Elle précise ensuite que la cessation du contrat de travail à la suite de la prise d’acte de la rupture de ce contrat par le travailleur, en raison de manquements suffisamment graves de l’employeur empêchant la poursuite dudit contrat, considérée par une juridiction nationale comme étant justifiée, ne saurait être regardée comme résultant de la volonté du travailleur, dès lors qu’elle est, en réalité, la conséquence desdits manquements de l’employeur.
Or, la Directive n° 2008/94 a une finalité sociale qui consiste à garantir à tous les travailleurs salariés un minimum de protection au niveau de l’Union en cas d’insolvabilité de l’employeur par le paiement des créances impayées résultant de contrats ou de relations de travail (v. en ce sens CJUE, 28 juin 2018, aff. C‑57/17, point 46 N° Lexbase : A1614XUC).
Ainsi, la CJUE en conclut que la Directive s’oppose à une réglementation nationale qui prévoit la couverture des créances impayées des travailleurs salariés résultant de contrats de travail ou de relations de travail par le régime national assurant le paiement des créances des travailleurs salariés par une institution de garantie lorsque la rupture du contrat de travail est à l’initiative de l’administrateur judiciaire, du mandataire liquidateur ou de l’employeur concerné, mais exclut la couverture de telles créances par cette institution de garantie lorsque le travailleur en cause a pris acte de la rupture de son contrat de travail en raison de manquements suffisamment graves de son employeur empêchant la poursuite dudit contrat et une juridiction nationale a jugé cette prise d’acte comme étant justifiée.
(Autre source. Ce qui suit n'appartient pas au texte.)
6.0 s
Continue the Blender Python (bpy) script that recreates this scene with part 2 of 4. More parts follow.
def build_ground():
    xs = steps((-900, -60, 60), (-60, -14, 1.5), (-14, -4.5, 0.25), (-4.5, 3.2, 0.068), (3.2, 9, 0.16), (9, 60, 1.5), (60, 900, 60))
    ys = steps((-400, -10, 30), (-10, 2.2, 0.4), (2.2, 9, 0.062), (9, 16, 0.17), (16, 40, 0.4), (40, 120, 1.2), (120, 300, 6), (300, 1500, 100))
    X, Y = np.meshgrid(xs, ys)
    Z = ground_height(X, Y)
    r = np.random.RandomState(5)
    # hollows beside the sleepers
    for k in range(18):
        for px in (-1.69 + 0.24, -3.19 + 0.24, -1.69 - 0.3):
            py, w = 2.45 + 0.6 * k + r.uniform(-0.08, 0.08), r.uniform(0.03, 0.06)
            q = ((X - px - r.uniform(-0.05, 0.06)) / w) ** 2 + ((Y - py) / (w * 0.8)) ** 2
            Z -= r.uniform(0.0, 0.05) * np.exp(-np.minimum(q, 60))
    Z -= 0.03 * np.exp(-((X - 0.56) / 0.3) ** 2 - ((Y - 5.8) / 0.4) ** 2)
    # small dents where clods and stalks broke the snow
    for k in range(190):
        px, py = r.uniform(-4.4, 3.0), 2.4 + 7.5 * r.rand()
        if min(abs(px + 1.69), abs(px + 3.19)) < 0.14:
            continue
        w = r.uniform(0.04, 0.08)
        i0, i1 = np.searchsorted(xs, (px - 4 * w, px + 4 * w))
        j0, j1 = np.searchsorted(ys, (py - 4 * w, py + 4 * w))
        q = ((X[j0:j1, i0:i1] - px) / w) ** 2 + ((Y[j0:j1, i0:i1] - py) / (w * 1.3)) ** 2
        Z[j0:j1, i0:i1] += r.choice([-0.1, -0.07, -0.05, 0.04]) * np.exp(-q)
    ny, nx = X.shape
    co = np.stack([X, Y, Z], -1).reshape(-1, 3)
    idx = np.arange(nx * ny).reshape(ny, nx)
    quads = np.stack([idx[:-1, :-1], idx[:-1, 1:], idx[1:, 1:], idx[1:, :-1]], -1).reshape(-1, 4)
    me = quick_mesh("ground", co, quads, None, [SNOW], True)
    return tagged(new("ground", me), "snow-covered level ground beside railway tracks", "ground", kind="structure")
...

Observations. La position de la Cour de cassation, qui considère au contraire que les indemnités découlant de la prise d'acte, par un salarié, de la rupture de son contrat de travail aux torts exclusifs de l'employeur ne sont pas garanties par l'AGS (v. Cass. soc., 20 décembre 2017, n° 16-19.517, FP-P+B N° Lexbase : A0654W94), est donc ici clairement jugée contraire au droit européen.